■ **Exercise**
Emit the exact text of every line from the line with "# ---- helpers" to the line with "turn = (Vector(target)", both ends included. No other output is expected.
------------------------------------------------
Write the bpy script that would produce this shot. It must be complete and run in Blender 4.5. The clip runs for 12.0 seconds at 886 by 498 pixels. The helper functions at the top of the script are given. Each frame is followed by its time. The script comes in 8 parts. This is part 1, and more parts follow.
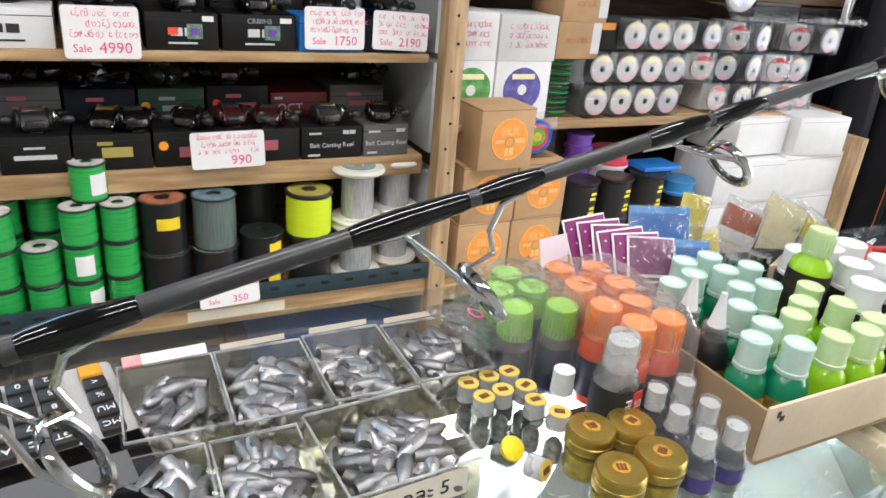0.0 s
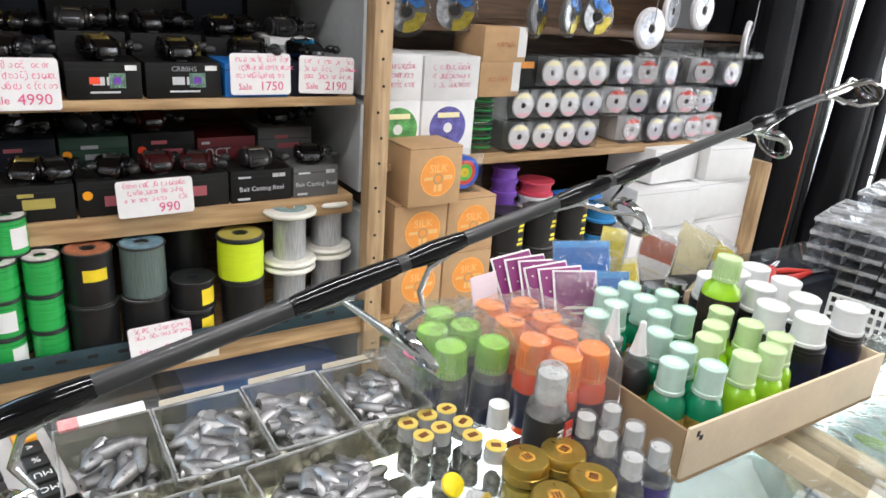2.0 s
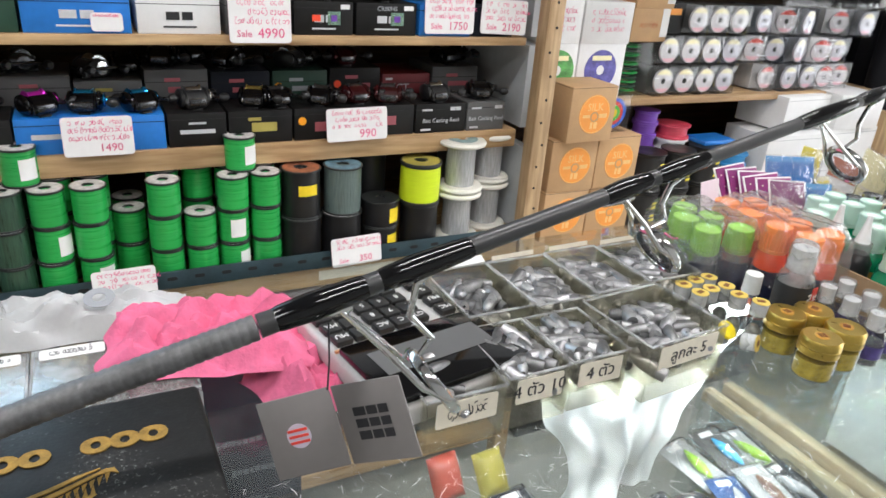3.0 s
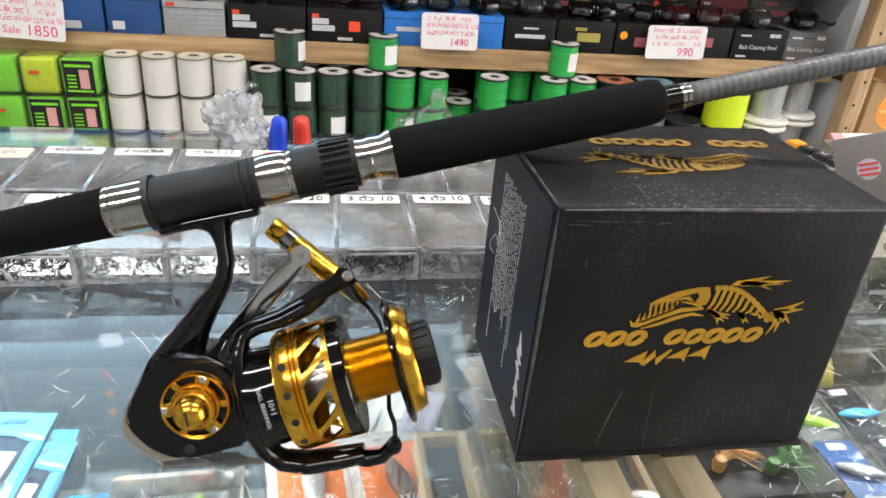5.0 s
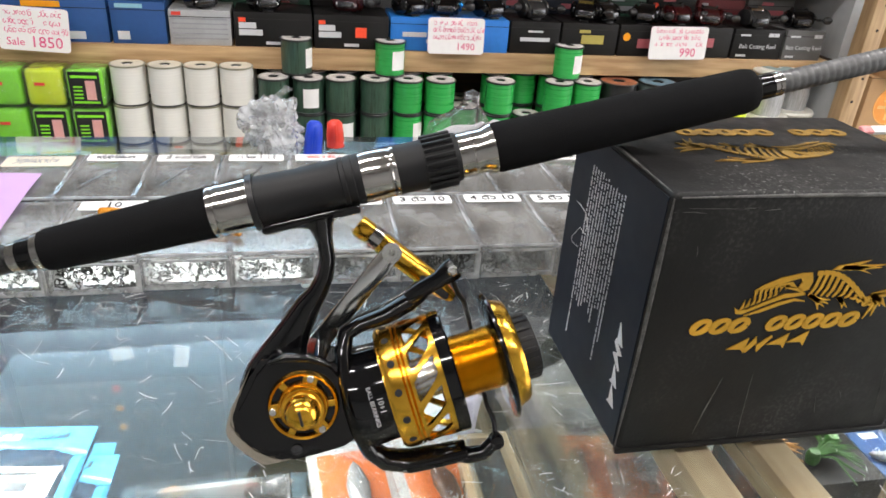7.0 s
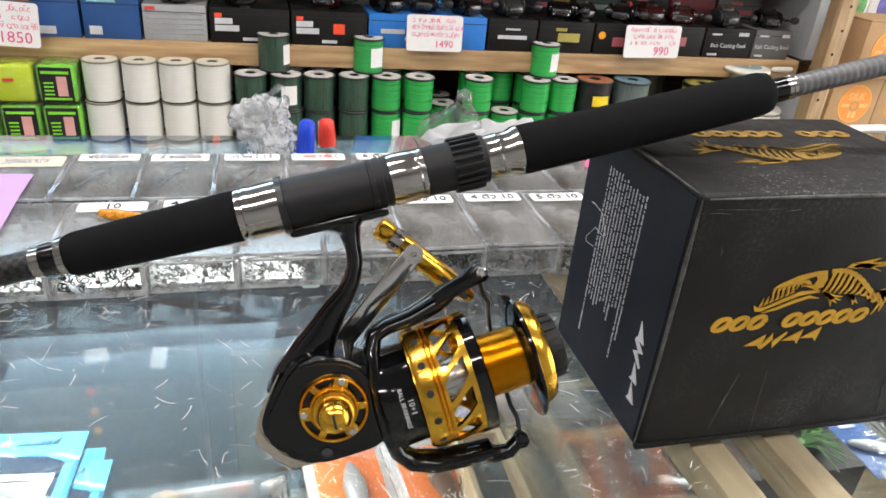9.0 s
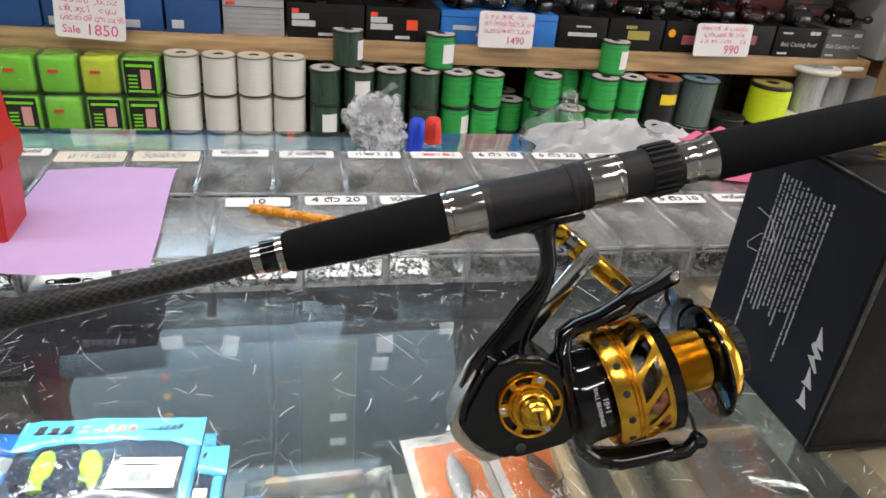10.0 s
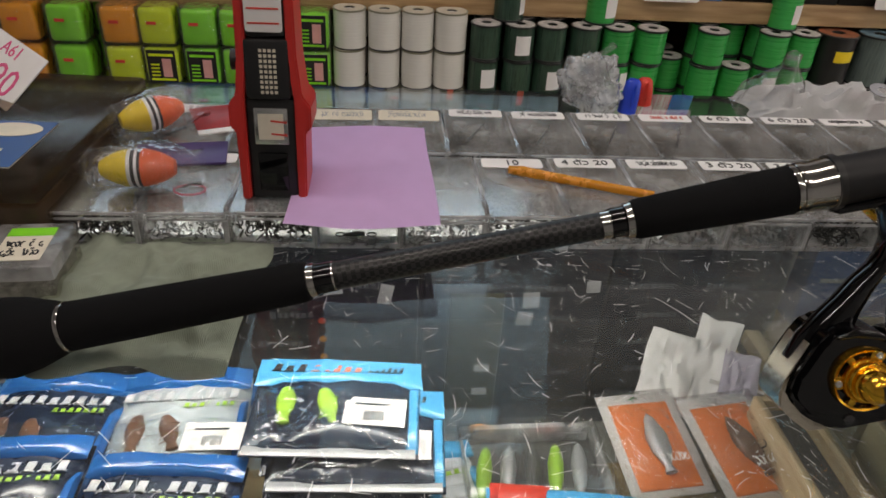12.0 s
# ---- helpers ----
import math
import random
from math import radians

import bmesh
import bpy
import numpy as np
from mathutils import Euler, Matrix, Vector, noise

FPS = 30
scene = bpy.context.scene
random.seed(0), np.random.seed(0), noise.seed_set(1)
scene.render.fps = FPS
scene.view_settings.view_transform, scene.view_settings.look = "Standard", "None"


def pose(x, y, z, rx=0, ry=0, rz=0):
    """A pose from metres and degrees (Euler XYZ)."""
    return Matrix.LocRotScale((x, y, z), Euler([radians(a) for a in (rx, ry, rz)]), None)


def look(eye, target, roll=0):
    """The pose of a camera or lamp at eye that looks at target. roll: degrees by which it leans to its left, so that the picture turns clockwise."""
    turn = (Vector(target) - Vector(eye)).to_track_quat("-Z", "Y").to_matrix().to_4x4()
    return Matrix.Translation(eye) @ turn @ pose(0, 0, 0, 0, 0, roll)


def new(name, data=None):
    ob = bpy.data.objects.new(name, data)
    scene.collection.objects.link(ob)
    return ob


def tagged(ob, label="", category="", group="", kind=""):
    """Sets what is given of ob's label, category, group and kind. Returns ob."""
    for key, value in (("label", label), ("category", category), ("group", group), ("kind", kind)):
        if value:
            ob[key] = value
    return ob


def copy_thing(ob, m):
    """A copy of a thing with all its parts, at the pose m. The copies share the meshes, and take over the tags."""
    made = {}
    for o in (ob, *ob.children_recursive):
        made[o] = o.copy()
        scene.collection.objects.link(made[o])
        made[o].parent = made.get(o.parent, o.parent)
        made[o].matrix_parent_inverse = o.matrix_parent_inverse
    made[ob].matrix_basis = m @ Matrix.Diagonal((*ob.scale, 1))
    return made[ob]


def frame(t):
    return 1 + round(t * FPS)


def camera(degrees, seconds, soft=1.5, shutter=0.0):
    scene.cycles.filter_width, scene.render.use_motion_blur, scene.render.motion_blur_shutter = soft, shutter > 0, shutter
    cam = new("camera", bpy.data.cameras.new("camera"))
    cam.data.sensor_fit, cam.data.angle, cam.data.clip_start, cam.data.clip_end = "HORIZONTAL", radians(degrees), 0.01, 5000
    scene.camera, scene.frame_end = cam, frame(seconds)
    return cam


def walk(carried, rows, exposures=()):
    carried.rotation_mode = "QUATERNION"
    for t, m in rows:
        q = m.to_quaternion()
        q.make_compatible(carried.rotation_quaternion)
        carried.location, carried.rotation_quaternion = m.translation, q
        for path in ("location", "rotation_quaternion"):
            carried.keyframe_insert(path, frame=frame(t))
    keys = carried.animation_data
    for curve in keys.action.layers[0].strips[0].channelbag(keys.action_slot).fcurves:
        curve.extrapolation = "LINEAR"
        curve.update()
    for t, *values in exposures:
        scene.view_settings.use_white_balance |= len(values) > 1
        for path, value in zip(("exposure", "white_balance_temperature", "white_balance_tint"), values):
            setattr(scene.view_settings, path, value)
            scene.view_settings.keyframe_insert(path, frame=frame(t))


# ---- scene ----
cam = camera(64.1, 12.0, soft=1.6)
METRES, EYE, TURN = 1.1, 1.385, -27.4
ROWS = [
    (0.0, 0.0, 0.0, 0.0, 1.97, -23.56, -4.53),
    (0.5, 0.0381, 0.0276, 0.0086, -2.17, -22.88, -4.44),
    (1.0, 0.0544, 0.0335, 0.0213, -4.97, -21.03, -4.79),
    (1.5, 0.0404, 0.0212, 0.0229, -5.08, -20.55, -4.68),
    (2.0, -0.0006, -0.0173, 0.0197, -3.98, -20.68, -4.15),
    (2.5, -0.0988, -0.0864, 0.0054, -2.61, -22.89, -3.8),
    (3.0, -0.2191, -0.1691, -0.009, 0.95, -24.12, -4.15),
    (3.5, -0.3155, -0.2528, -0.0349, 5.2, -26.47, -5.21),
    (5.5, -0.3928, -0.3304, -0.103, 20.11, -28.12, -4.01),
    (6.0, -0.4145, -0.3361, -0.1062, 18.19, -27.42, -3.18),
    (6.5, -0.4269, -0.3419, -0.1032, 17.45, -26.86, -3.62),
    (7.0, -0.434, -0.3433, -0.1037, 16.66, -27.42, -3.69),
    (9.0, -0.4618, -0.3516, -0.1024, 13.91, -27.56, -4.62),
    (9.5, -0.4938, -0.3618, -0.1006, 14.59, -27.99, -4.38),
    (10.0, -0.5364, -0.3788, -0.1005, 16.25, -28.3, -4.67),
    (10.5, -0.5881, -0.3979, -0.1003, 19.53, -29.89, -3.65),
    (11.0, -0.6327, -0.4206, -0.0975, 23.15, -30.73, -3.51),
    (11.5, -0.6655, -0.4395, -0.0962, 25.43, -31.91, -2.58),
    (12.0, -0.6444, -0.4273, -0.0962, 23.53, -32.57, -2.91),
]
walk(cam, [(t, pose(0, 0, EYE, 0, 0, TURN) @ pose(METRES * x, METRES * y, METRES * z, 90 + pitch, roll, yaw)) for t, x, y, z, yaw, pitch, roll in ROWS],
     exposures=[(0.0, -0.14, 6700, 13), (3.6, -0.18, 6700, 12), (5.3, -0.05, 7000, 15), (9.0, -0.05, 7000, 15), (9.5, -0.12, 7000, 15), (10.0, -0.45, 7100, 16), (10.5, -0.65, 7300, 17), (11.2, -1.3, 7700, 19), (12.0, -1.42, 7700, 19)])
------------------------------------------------
■ **Expected answer**
# ---- helpers ----
import math
import random
from math import radians

import bmesh
import bpy
import numpy as np
from mathutils import Euler, Matrix, Vector, noise

FPS = 30
scene = bpy.context.scene
random.seed(0), np.random.seed(0), noise.seed_set(1)
scene.render.fps = FPS
scene.view_settings.view_transform, scene.view_settings.look = "Standard", "None"


def pose(x, y, z, rx=0, ry=0, rz=0):
    """A pose from metres and degrees (Euler XYZ)."""
    return Matrix.LocRotScale((x, y, z), Euler([radians(a) for a in (rx, ry, rz)]), None)


def look(eye, target, roll=0):
    """The pose of a camera or lamp at eye that looks at target. roll: degrees by which it leans to its left, so that the picture turns clockwise."""
    turn = (Vector(target) - Vector(eye)).to_track_quat("-Z", "Y").to_matrix().to_4x4()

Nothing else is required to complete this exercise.